In uncertain times, and at times where there are significant changes affecting us all (such as Brexit), parties may look to escape their contractual obligations by reason of the contract becoming frustrated.
What is Frustration?
A contract may be discharged on the ground of frustration when something occurs after the formation of the contract which renders it physically or commercially impossible to fulfil the contract, or transforms the obligation to perform into a radically different obligation from that undertaken at the moment of entry into the contract.
The Test for Frustration
The courts have, over the years, applied differing tests when it comes to frustration. This has ultimately led us to an approach which seeks to take account of all the facts and circumstances of each case when deciding whether a contract has been frustrated, rather than developing a single test for frustration.
That said, generally speaking a frustrating event is an event which:
- Occurs after the contract as been formed;
- Is so fundamental that it goes to the very root of the contract and was entirely beyond anything contemplated by the parties when they entered the contract;
- Is not due to any fault of either party; and
- Makes further performance impossible, illegal or turns it into something which was radically different what was agreed by the parties at the time of the contract.
The doctrine of frustration has been around since the 1800s, so there is no shortage of case law to look at. Some examples of events leading to frustration are:
- Destruction by fire of the thing that the contract relates to (Taylor v Caldwell 1863)
- Change in law making the performance of the contract illegal (Denny Mott & Dickson Ltd v James B Fraser & Co Ltd 1944)

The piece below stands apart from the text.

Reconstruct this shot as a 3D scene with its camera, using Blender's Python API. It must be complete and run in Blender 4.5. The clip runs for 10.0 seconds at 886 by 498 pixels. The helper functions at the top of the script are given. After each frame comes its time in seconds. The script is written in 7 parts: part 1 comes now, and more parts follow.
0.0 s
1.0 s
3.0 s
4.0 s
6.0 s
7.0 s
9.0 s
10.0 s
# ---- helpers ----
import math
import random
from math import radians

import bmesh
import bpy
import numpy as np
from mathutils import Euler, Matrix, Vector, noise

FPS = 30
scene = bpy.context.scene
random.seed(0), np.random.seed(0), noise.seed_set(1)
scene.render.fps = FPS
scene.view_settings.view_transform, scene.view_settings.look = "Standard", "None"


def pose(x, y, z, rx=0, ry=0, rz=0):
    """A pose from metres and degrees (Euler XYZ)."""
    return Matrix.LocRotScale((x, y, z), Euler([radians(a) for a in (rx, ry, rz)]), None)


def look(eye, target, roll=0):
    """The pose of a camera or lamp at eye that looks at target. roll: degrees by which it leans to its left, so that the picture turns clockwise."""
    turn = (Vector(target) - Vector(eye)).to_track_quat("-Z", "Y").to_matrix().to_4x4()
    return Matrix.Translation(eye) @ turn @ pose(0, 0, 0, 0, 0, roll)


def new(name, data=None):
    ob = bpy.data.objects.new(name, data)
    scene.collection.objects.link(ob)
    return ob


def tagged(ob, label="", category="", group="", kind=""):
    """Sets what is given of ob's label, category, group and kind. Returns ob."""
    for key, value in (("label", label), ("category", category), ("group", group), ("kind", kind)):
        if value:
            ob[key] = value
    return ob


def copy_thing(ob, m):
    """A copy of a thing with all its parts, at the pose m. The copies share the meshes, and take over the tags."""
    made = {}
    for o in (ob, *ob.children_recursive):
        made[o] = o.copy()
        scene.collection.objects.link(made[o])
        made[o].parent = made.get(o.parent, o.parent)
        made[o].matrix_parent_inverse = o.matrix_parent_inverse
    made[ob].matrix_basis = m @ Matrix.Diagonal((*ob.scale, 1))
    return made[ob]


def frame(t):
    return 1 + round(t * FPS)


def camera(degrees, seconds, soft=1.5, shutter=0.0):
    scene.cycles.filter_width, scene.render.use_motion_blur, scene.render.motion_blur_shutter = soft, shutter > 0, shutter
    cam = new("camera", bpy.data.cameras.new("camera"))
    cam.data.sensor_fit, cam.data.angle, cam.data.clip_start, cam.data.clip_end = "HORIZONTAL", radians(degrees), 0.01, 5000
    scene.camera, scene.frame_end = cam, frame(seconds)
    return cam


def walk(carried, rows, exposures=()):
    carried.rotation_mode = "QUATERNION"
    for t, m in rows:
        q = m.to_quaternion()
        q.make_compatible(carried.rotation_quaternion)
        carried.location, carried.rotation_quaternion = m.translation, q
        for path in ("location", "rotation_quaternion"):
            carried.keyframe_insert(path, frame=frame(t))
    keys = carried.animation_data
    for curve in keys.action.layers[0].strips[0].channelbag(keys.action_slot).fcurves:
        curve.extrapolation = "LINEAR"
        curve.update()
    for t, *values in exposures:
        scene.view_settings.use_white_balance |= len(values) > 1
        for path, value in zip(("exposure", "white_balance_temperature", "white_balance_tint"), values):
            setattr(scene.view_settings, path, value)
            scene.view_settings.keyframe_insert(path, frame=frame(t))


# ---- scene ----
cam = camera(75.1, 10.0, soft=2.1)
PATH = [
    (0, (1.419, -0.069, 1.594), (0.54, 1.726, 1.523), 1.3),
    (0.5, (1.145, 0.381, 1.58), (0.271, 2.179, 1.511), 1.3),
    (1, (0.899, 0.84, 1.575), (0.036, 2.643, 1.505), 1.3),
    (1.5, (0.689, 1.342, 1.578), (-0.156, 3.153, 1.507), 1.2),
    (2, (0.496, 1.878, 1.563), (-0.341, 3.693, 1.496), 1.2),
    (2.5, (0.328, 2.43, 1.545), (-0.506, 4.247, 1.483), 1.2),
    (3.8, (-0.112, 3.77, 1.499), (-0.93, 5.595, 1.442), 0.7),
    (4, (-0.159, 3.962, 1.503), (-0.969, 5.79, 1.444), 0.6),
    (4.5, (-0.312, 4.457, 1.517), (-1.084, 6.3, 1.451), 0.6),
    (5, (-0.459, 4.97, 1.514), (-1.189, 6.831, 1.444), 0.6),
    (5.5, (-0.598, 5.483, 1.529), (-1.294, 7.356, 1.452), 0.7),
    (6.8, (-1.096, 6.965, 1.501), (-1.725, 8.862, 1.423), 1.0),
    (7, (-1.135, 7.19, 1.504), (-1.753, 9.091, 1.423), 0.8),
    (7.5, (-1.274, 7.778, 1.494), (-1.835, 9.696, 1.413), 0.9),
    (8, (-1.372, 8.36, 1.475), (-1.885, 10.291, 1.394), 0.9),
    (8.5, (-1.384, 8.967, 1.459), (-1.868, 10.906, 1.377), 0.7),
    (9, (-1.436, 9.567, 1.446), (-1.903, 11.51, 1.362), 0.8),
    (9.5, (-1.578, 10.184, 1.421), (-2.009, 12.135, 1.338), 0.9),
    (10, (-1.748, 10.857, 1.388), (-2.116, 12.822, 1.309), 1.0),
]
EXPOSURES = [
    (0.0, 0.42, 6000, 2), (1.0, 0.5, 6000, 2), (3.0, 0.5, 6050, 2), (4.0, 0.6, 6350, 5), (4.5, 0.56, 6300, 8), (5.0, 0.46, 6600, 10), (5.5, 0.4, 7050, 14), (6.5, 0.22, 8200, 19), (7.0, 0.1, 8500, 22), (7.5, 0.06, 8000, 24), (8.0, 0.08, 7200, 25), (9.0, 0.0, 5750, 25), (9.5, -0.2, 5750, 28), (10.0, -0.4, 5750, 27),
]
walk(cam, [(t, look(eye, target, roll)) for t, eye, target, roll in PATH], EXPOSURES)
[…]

Brexit as a frustrating event
As we have seen above, a frustrating event must be beyond what was contemplated by the parties at the time of the contract. Ultimately, this means that the more recent the contract, the less likely Brexit might be a frustrating event. This is because, as time goes on, it is becoming more obvious that there will be disruption, even though such disruption is not yet known in full.
However, where parties have entered contracts before Brexit was foreseeable and can show a common purpose to their contract that specifically depended on the UK remaining in the EU for example, the courts may well look at this differently.
That said, whether the courts will allow the scope of the doctrine of frustration to extend to cover a significant political event, such as Brexit, remains to be seen.
In Canary Wharf v. European Medicines Agency , the court held that a 25-year lease was not frustrated because the EMA had to relocate its HQ to another EU member state on account of Brexit. Ultimately, the court felt that, just because the EMA had to move, it did not mean that performance of their obligations had become impossible.
This serves as a good reminder of how difficult it is to prove frustration and, unless there is some form of illegality or genuine block to performance, Brexit may not be seen as a frustrating event.